4. Do mesmo modo, tal processo fere gravemente a jurisdição da justiça nacional, ao peticionar em corte estrangeira, de forma concorrente, processo, fatos e seus impactos em julgamento em curso na justiça do Brasil.

 

5. Adicionalmente, desrespeita a Constituição Federal, ao atribuir a municípios, detentores de autonomia, mas não independentes no sistema federativo, poderes derivados da soberania nacional, privativos da União, atacando a organização e a estrutura do Estado nacional.

 

6. É uma agressão sem precedentes na nossa história recente, a pretensão de submeter a soberania brasileira à extraterritorialidade e à justiça inglesa, como nos tempos do Brasil Colônia, retrocesso que jamais será aceito pelas nossas instituições.

 

7. ?Por fim, o fundo abutre e a banca associada, simulando desinteresse, e em defesa dos atingidos, ficariam, em caso de vitória, com a parte do leão das indenizações propostas a 60 municípios e mais de 700 mil pessoas, aos quais concederiam as sobras, nada mais do que migalhas, usando as vítimas como marionetes para objetivos inconfessáveis.
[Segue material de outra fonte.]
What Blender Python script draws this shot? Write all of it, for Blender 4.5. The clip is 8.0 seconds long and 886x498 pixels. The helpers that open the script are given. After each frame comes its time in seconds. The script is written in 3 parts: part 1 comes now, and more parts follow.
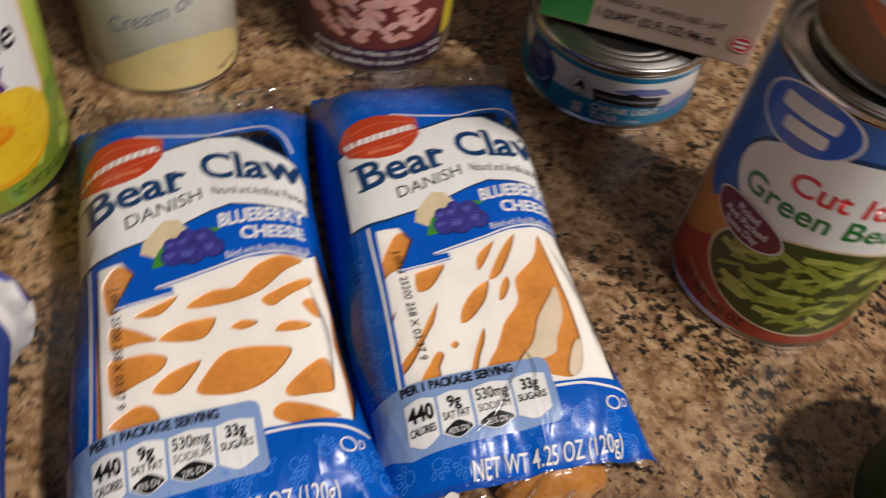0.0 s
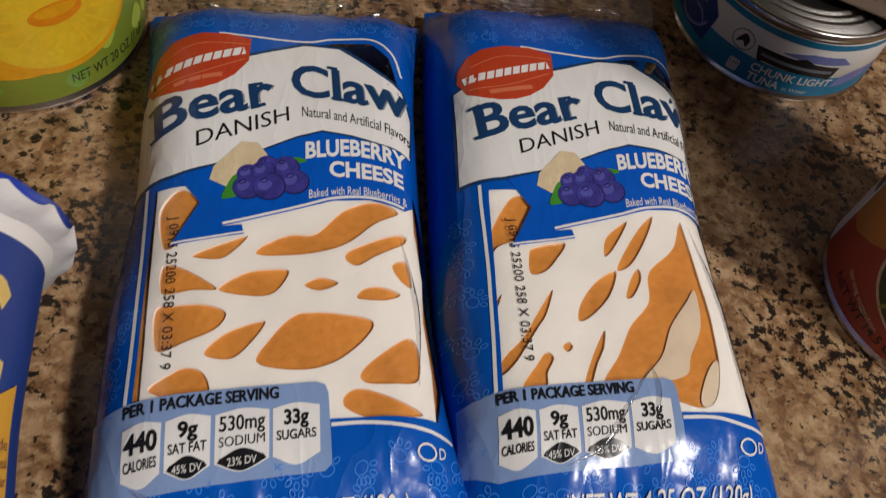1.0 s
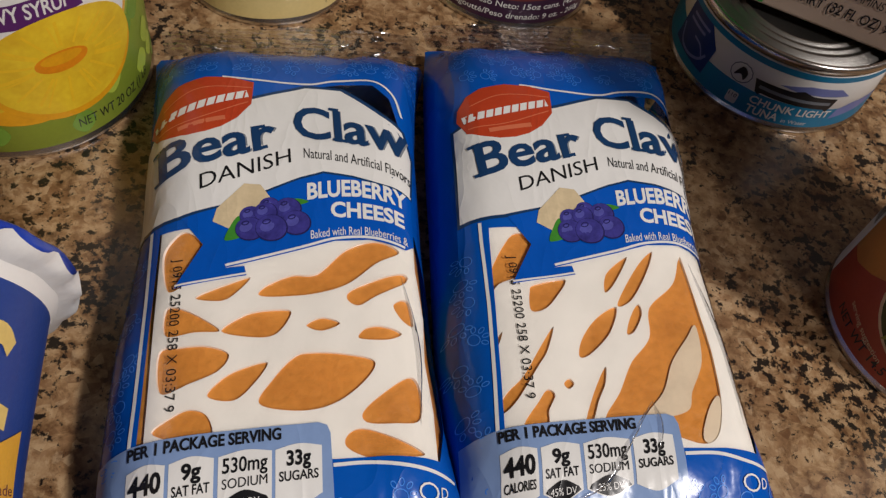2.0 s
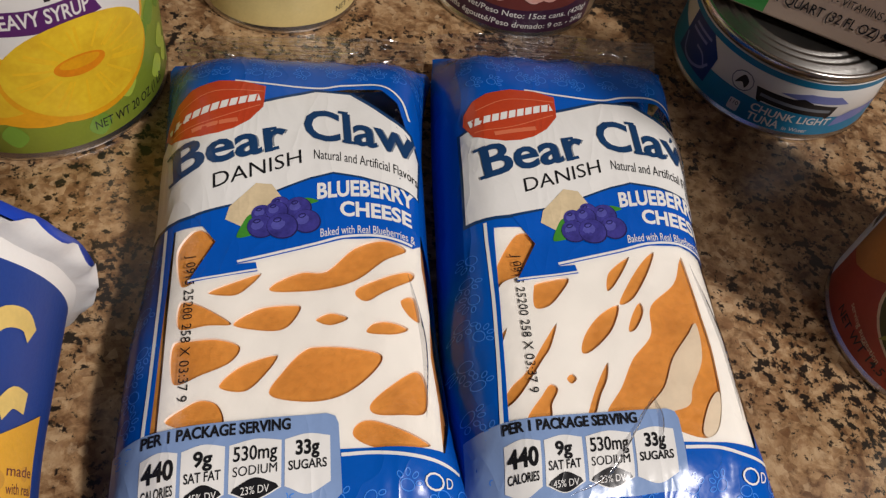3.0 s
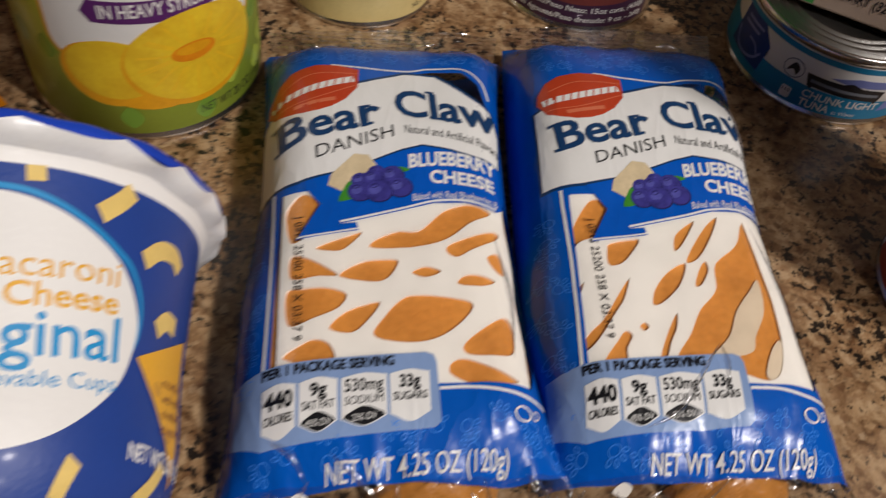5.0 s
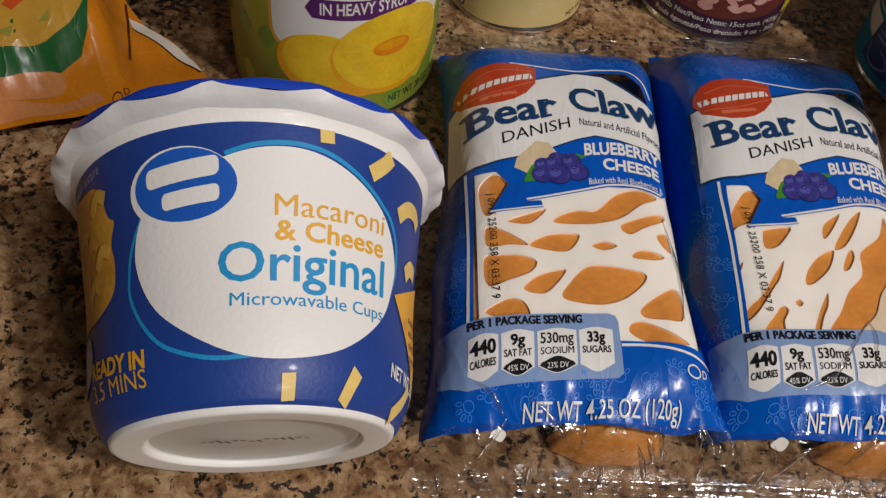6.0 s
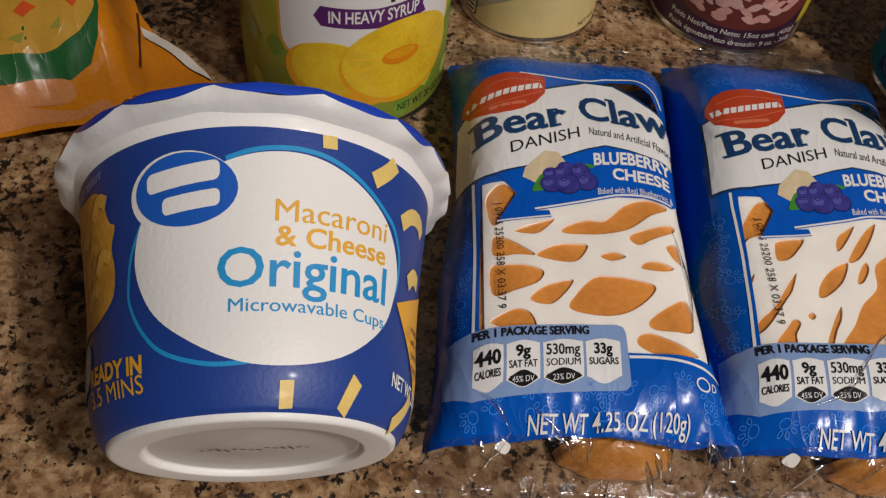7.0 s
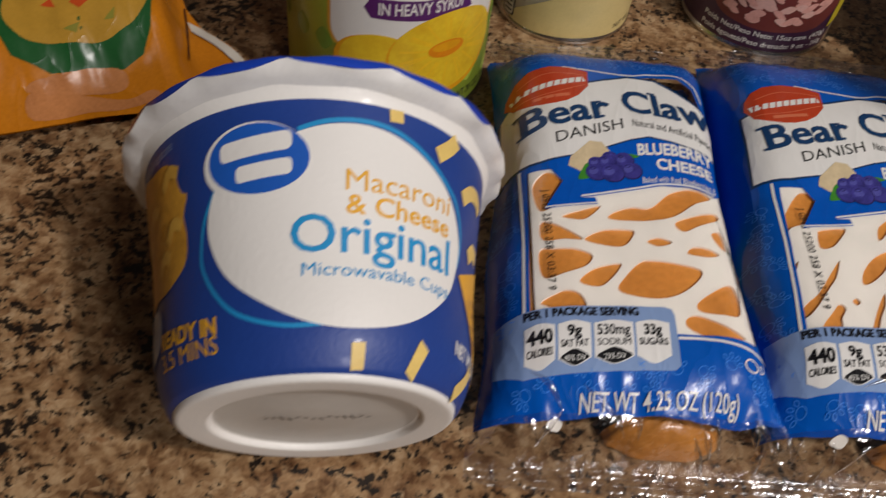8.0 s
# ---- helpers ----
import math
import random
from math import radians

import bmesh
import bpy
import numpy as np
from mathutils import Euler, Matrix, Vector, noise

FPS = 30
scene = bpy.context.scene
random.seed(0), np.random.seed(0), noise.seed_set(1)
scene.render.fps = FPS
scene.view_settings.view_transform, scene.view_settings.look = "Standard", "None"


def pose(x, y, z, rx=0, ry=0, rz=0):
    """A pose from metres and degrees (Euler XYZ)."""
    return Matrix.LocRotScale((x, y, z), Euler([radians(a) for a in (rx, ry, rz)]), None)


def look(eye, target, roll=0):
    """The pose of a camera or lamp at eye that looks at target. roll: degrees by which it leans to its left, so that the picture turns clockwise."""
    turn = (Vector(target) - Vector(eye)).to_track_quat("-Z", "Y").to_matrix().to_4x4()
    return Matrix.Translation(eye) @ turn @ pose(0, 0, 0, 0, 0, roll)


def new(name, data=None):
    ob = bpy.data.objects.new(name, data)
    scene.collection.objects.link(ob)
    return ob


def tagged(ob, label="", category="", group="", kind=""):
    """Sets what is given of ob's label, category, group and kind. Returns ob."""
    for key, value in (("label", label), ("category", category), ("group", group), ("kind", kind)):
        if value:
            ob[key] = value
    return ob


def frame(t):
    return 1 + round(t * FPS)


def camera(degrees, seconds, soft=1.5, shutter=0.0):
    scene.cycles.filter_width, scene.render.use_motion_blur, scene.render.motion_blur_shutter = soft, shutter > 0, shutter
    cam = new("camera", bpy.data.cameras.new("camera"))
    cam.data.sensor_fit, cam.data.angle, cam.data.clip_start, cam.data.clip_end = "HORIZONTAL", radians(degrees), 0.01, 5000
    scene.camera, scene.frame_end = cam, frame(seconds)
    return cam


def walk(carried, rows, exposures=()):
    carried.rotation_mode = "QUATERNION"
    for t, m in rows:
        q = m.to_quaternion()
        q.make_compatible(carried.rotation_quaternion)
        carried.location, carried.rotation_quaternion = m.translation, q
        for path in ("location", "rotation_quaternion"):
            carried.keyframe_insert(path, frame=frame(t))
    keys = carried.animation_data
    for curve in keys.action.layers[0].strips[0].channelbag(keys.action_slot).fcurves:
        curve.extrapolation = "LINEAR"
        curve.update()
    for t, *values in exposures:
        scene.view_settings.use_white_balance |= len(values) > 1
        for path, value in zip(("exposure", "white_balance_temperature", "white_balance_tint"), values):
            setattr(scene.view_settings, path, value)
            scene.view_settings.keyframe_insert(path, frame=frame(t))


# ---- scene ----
cam = camera(52.9, 8.0, 1.3, 0.6)
PATH = [
    (0, (-0.01537, -0.04892, 0.26910), (-0.00479, 0.14414, 0.03972), 10.81),
    (0.2, (-0.02334, -0.04779, 0.26918), (-0.01715, 0.13992, 0.03524), 14.41),
    (0.5, (-0.03087, -0.03117, 0.26586), (-0.03051, 0.14509, 0.02310), 16.10),
    (1, (-0.03654, -0.00611, 0.23622), (-0.03591, 0.15991, -0.01365), 17.30),
    (1.5, (-0.03590, -0.00201, 0.23819), (-0.03796, 0.16686, -0.00976), 15.81),
    (3, (-0.03295, -0.01190, 0.24238), (-0.04223, 0.16434, -0.00021), 14.15),
    (3.5, (-0.03320, -0.01268, 0.24353), (-0.04442, 0.16416, 0.00145), 13.55),
    (4, (-0.03264, -0.01533, 0.24512), (-0.04577, 0.16270, 0.00401), 13.08),
    (4.2, (-0.03169, -0.01639, 0.24534), (-0.04565, 0.16187, 0.00445), 12.86),
    (5.3, (-0.05210, -0.06649, 0.25834), (-0.07962, 0.11208, 0.01885), 9.85),
    (5.5, (-0.06152, -0.08131, 0.26676), (-0.09329, 0.09659, 0.02730), 9.15),
    (6, (-0.07590, -0.09028, 0.26721), (-0.11420, 0.08724, 0.02843), 9.45),
    (6.5, (-0.07416, -0.08905, 0.26572), (-0.11634, 0.08935, 0.02825), 8.85),
    (7, (-0.07217, -0.08846, 0.26401), (-0.11763, 0.09062, 0.02765), 8.28),
    (7.5, (-0.07312, -0.08905, 0.26465), (-0.11980, 0.09175, 0.02985), 8.09),
    (8, (-0.08147, -0.10709, 0.25801), (-0.13048, 0.07771, 0.02683), 8.37),
]
EXPOSURE = -0.10
walk(cam, [(t, look(eye, target, roll)) for t, eye, target, roll in PATH], [(0.0, EXPOSURE), (0.5, EXPOSURE - 0.25), (1.0, EXPOSURE - 0.35), (1.5, EXPOSURE - 0.35), (3.0, EXPOSURE - 0.06), (4.2, EXPOSURE - 0.06), (5.5, EXPOSURE - 0.30), (6.5, EXPOSURE - 0.34), (7.5, EXPOSURE - 0.34), (8.0, EXPOSURE - 0.34)])

# ---- light ----
world = bpy.data.worlds.new("world")
scene.world = world
world.use_nodes = True
world.node_tree.nodes["Background"].inputs[0].default_value = (1.0, 0.92, 0.85, 1)
world.node_tree.nodes["Background"].inputs[1].default_value = 0.002


def area_lamp(name, eye, target, size, watts, colour):
    data = bpy.data.lights.new(name, "AREA")
    data.shape, data.size, data.energy, data.color = "DISK", size, watts, colour
    ob = new(name, data)
    ob.matrix_world = look(eye, target)
    return ob


area_lamp("ceiling_lamp_light", (1.19, -0.32, 1.76), (-0.05, 0.13, 0), 0.15, 36, (1.0, 0.935, 0.905))
area_lamp("second_lamp_light", (0.82, -0.76, 0.98), (-0.10, 0.05, 0), 0.20, 8.5, (1.0, 0.935, 0.905))


# ---- materials ----
def material(name, base, rough=0.5, metal=0.0, vary=0.08, scale=60.0, fine=900.0, bump=0.0, bump_scale=200.0, coat=0.0, tint=None, crinkle=0.0, crinkle_scale=38.0, specular=0.5):
    """A surface with colour that varies at two scales, and a fine relief. Sizes are in waves per metre."""
    m = bpy.data.materials.new(name)
    m.use_nodes = True
    nt = m.node_tree
    b = nt.nodes["Principled BSDF"]
    b.inputs["Roughness"].default_value, b.inputs["Metallic"].default_value = rough, metal
    b.inputs["Coat Weight"].default_value, b.inputs["Coat Roughness"].default_value = coat, 0.12
    b.inputs["Specular IOR Level"].default_value = specular
    where = nt.nodes.new("ShaderNodeTexCoord")
    broad, grain, mix, both = (nt.nodes.new("ShaderNodeTexNoise"), nt.nodes.new("ShaderNodeTexNoise"), nt.nodes.new("ShaderNodeMix"), nt.nodes.new("ShaderNodeMath"))
    broad.inputs["Scale"].default_value, grain.inputs["Scale"].default_value = scale, fine
    broad.inputs["Detail"].default_value = 4
    both.operation = "ADD"
    for n, tex in enumerate((broad, grain)):
        nt.links.new(where.outputs["Object"], tex.inputs["Vector"])
        half = nt.nodes.new("ShaderNodeMath")
        half.operation, half.inputs[1].default_value = "MULTIPLY", (0.65, 0.35)[n]
        nt.links.new(tex.outputs["Fac"], half.inputs[0])
        nt.links.new(half.outputs[0], both.inputs[n])
    mix.data_type = "RGBA"
    dark = [max(0.0, c * (1 - 2.2 * vary)) for c in base]
    light = [min(1.0, c * (1 + 2.2 * vary)) for c in (tint or base)]
    mix.inputs["A"].default_value, mix.inputs["B"].default_value = (*dark, 1), (*light, 1)
    nt.links.new(both.outputs[0], mix.inputs["Factor"])
    nt.links.new(mix.outputs["Result"], b.inputs["Base Color"])
    if bump:
        rough_tex, relief = nt.nodes.new("ShaderNodeTexNoise"), nt.nodes.new("ShaderNodeBump")
        rough_tex.inputs["Scale"].default_value, rough_tex.inputs["Detail"].default_value = bump_scale, 3
        relief.inputs["Strength"].default_value, relief.inputs["Distance"].default_value = bump, 0.0012
        nt.links.new(where.outputs["Object"], rough_tex.inputs["Vector"])
        nt.links.new(rough_tex.outputs["Fac"], relief.inputs["Height"])
        nt.links.new(relief.outputs["Normal"], b.inputs["Normal"])
        if crinkle:
            folds, ridge, fold_relief = nt.nodes.new("ShaderNodeTexNoise"), nt.nodes.new("ShaderNodeMath"), nt.nodes.new("ShaderNodeBump")
            folds.inputs["Scale"].default_value, folds.inputs["Detail"].default_value, folds.inputs["Distortion"].default_value = crinkle_scale, 2, 0.6
            half, flip = nt.nodes.new("ShaderNodeMath"), nt.nodes.new("ShaderNodeMath")
            half.operation, half.inputs[1].default_value = "SUBTRACT", 0.5
            ridge.operation = "ABSOLUTE"
            flip.operation, flip.inputs[1].default_value = "POWER", 0.6
            pull = nt.nodes.new("ShaderNodeMapping")
            pull.inputs["Scale"].default_value, pull.inputs["Rotation"].default_value = (1.5, 0.45, 1.0), (0, 0, 0.35)
            nt.links.new(where.outputs["Object"], pull.inputs["Vector"])
            nt.links.new(pull.outputs["Vector"], folds.inputs["Vector"])
            nt.links.new(folds.outputs["Fac"], half.inputs[0])
            nt.links.new(half.outputs[0], ridge.inputs[0])
            nt.links.new(ridge.outputs[0], flip.inputs[0])
            fold_relief.invert = True
            fold_relief.inputs["Strength"].default_value, fold_relief.inputs["Distance"].default_value = crinkle, 0.004
            nt.links.new(flip.outputs[0], fold_relief.inputs["Height"])
            nt.links.new(relief.outputs["Normal"], fold_relief.inputs["Normal"])
            nt.links.new(fold_relief.outputs["Normal"], b.inputs["Normal"])
    return m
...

Compensações e indenizações, sem dúvida, são justas e devidas, mas a serem determinadas pela justiça do Brasil.

 

8. Agredir, com esse comportamento, a soberania nacional, faltar com o respeito ao nosso sistema de justiça e rasgar nossa Constituição equivale a reeditar um típico ato de neocolonialismo, o que trai o objetivo oculto de se apropriarem da Vale, maior empresa privada do Brasil, da qual cobram, em indenizações, 36 bilhões de libras, algo como 264 bilhões de reais, valor de mercado da empresa e da mina de Carajás, a maior de minério de ferro do mundo, cujo detentor soberano é o povo.

 

9. Os brasileiros devem ser informados que esta mesma banca advocatícia mantém processos judiciais no exterior contra empresas que atuam no Brasil, caso da Vale, Samarco, Hydro e Braskem – a acionista controladora da Braskem é a Novonor (participação de 50,1%) e a Petrobrás detém 47% da empresa".